Voor Sofie is het essentieel om de materialiteit van Bolenz’ werk te tonen. De transparante dragers die zoveel betekenissen dragen, verliezen op schermen hun kracht. “Je moet ze zien bewegen met het licht,” zegt ze. Daarom hangen er zowel monumentale installaties als intiemere tekeningen en kleinere prints. De galerij wordt daarmee een ruimte waarin schaal en kwetsbaarheid naast elkaar bestaan. Sofie benadrukt dat de tentoonstelling bewust toegankelijke elementen bevat. “Nieuwsgierigheid moet een ingang kunnen vinden,” zegt ze. “Niet iedereen komt hier met voorkennis binnen. Maar iedereen moet hier kunnen binnenwandelen met verwondering.”
Ook haar kijk op de technologische elementen in Bolenz’ werk is helder. “Het is nooit technologie om de technologie,” zegt ze. “Het is altijd een manier om het lichaam meer ruimte te geven. Ze werkt niet met gadgets, maar met mogelijkheden.” In haar ogen is dat precies wat het werk van Bolenz onderscheidt van veel andere hedendaagse kunstenaars die zich op digitaliteit werpen: het menselijke blijft de kern, niet het concept.

De mens als transparante laag, als echo, als voortdurende mogelijkheid
Real Humans is een tentoonstelling die niet illustreert, maar bevraagt. De verwijzing naar de televisieserie is toevallig maar treffend, want Bolenz houdt zich net bezig met wat daar ontbreekt: niet de robotmens, maar de mens die zich voortdurend omzet in een nieuwe versie van zichzelf. Het lichaam in haar werk is geen entiteit maar een veld van veranderingen. De transparantie van haar dragers wordt een metafoor voor het zichtbare én het onzichtbare in de menselijke conditie.
In de werken die de expo samenbrengen, flakkert steeds hetzelfde principe op: menselijkheid zit niet in voltooiing, maar in onvolledigheid. Niet in één identiteit, maar in de gelaagdheid van identiteiten die over elkaar schuiven. In een tijd waarin virtuele versies van onszelf rondzweven op schermen, toont Bolenz niet de angst voor verdwijning, maar het potentieel van vermenigvuldiging. Haar lagen maken voelbaar dat de mens nooit één beeld is.

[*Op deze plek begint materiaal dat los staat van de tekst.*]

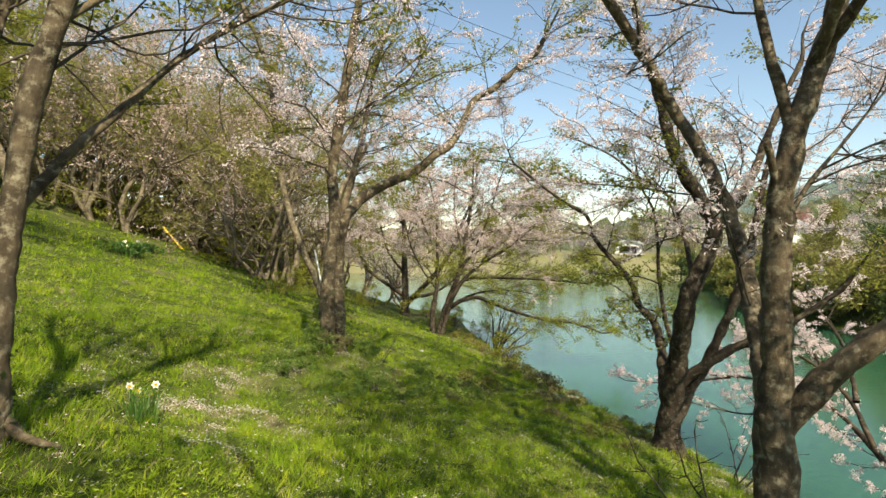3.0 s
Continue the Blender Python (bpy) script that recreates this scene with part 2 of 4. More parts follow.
def part(name, bm, mat, parent, label="", smooth=False):
    """Links a bmesh as one mesh object under a thing or under a part."""
    me = bpy.data.meshes.new(name)
    bm.to_mesh(me)
    bm.free()
    me.materials.append(mat)
    if smooth:
        me.polygons.foreach_set("use_smooth", [True] * len(me.polygons))
    return child(name, me, parent, label)


def thing(name, place, label, category, group="", turn=0.0):
    ob = new(name)
    ob.empty_display_size = 0.2
    ob.matrix_world = pose(*place, 0, 0, turn)
    return tagged(ob, label, category, group)


def box(bm, size, at=(0, 0, 0), turn=None, bevel=0.0):
    m = Matrix.Translation(at) @ (turn or Matrix.Identity(4)) @ Matrix.Diagonal((*size, 1))
    made = bmesh.ops.create_cube(bm, size=1.0, matrix=m)
    if bevel:
        edges = list({e for v in made["verts"] for e in v.link_edges})
        bmesh.ops.bevel(bm, geom=edges, offset=bevel, segments=2, affect="EDGES")
    return bm


class Tubes:
    """Collects tapered tubes along polylines as one mesh."""

    def __init__(self):
        self.verts, self.faces = [], []

    def add(self, pts, radii, sides, rough=0.0, rng=RNG, gnarl=0.0):
        first = len(self.verts)
        ref = Vector((0.31, 0.77, 0.55))
        for k, p in enumerate(pts):
            t = (pts[min(k + 1, len(pts) - 1)] - pts[max(k - 1, 0)]).normalized()
            a = t.cross(ref)
            if a.length < 1e-3:
                a = t.cross(Vector((1, 0, 0)))
            a.normalize()
            b = t.cross(a)
            for s in range(sides):
                w = 2 * math.pi * s / sides
                r = radii[k] * (1 + rough * rng.uniform(-1, 1))
                out = a * math.cos(w) + b * math.sin(w)
                if gnarl:
                    q = p + out * r
                    r *= 1 + gnarl * (1.6 * noise.noise((q.x * 5, q.y * 5, q.z * 2.2)) + 0.9 * noise.noise((q.x * 13, q.y * 13, q.z * 5)))
                self.verts.append(p + out * r)
        for k in range(len(pts) - 1):
            for s in range(sides):
                i, j = first + k * sides + s, first + k * sides + (s + 1) % sides
                self.faces.append((i, j, j + sides, i + sides))
        self.faces.append(tuple(first + (len(pts) - 1) * sides + s for s in range(sides)))

    def mesh(self, name, mat):
        return mesh_of(name, self.verts, self.faces, mat, True)


def spline(pts, step):
    """A smooth line through the points, with one vertex about every step metres."""
    pts = [Vector(p) for p in pts]
    out = []
    for k in range(len(pts) - 1):
        a, b, c, d = pts[max(k - 1, 0)], pts[k], pts[k + 1], pts[min(k + 2, len(pts) - 1)]
        n = max(1, round((c - b).length / step))
        for i in range(n):
            u = i / n
            out.append(0.5 * (2 * b + (c - a) * u + (2 * a - 5 * b + 4 * c - d) * u * u + (3 * b - a - 3 * c + d) * u ** 3))
    return out + [pts[-1]]


def sprout(rng, start, heading, length, lift, wander, segments=5):
    """A wandering shoot from start; lift bends it up (minus: down)."""
    p, d = start.copy(), heading.normalized()
    out = [p.copy()]
    for _ in range(segments):
        d = (d + Vector((rng.gauss(0, wander), rng.gauss(0, wander), rng.gauss(0, wander) + lift))).normalized()
        p = p + d * (length / segments)
        out.append(p.copy())
    return out


def side_heading(rng, tangent, spread, up):
    axis = Vector((rng.gauss(0, 1), rng.gauss(0, 1), rng.gauss(0, 0.7)))
    axis = (axis - tangent * axis.dot(tangent)).normalized()
    return (tangent * math.cos(spread) + axis * math.sin(spread) + Vector((0, 0, up))).normalized()


def scatter_tris(rng, sites, per_site, radius, size, flat=0.0):
    """Three-cornered leaves or petals for crowns that stay far off."""
    return scatter_quads(rng, sites, per_site, radius, size * 1.15, flat)[:, [0, 1, 2]] * 1.0


def scatter_quads(rng, sites, per_site, radius, size, flat=0.0):
    """Small folded four-cornered petals or leaves thrown round the sites."""
    sites = np.asarray(sites, dtype=np.float32)
    if len(sites) == 0:
        return np.zeros((0, 4, 3), dtype=np.float32)
    n = len(sites) * per_site
    centre = np.repeat(sites, per_site, axis=0) + rng.normal(0, radius, (n, 3))
    u = rng.normal(0, 1, (n, 3))
    u[:, 2] *= 1 - flat
    u /= np.linalg.norm(u, axis=1, keepdims=True)
    w = rng.normal(0, 1, (n, 3))
    v = np.cross(u, w)
    v /= np.linalg.norm(v, axis=1, keepdims=True) + 1e-6
    k = np.cross(u, v)
    s = size * rng.uniform(0.6, 1.25, (n, 1))
    return np.stack([centre - u * s, centre - v * s * 0.55 + k * s * 0.25, centre + u * s, centre + v * s * 0.55 + k * s * 0.25], axis=1)


def along(line, first, spacing, rng):
    """Places along a line, from the share first of its length on: point, direction, share, segment."""
    lengths = [(line[k + 1] - line[k]).length for k in range(len(line) - 1)]
    total, out, s = sum(lengths), [], 0.0
    s = total * first
    while s < total:
        k, acc = 0, 0.0
        while k < len(lengths) - 1 and acc + lengths[k] < s:
            acc += lengths[k]
            k += 1
        seg = line[k + 1] - line[k]
        out.append((line[k] + seg * min(1.0, (s - acc) / max(lengths[k], 1e-4)), seg.normalized(), s / total, k))
        s += spacing * rng.uniform(0.6, 1.45)
    return out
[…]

De galerij, met haar ramen, muren en lichtbanen, wordt zo een tussenruimte waarin de bezoeker wordt uitgenodigd om te kijken met een zachte bereidheid tot twijfel. Wat gebeurt er wanneer het lichaam zich verdubbelt? Waar begint het digitale? Waar eindigt het fysieke? En waarom zouden we die grenzen nog als scheiding zien? Wat Real Humans vooral toont, is dat het mensbeeld niet stopt wanneer technologie mee schrijft. Het begint precies daar opnieuw. Het lichaam blijft bewegen, zelfs wanneer het stilstaat. De huid blijft ademen, zelfs wanneer ze transparant wordt. De mens blijft werkelijk, zelfs wanneer hij in lagen uiteenvalt.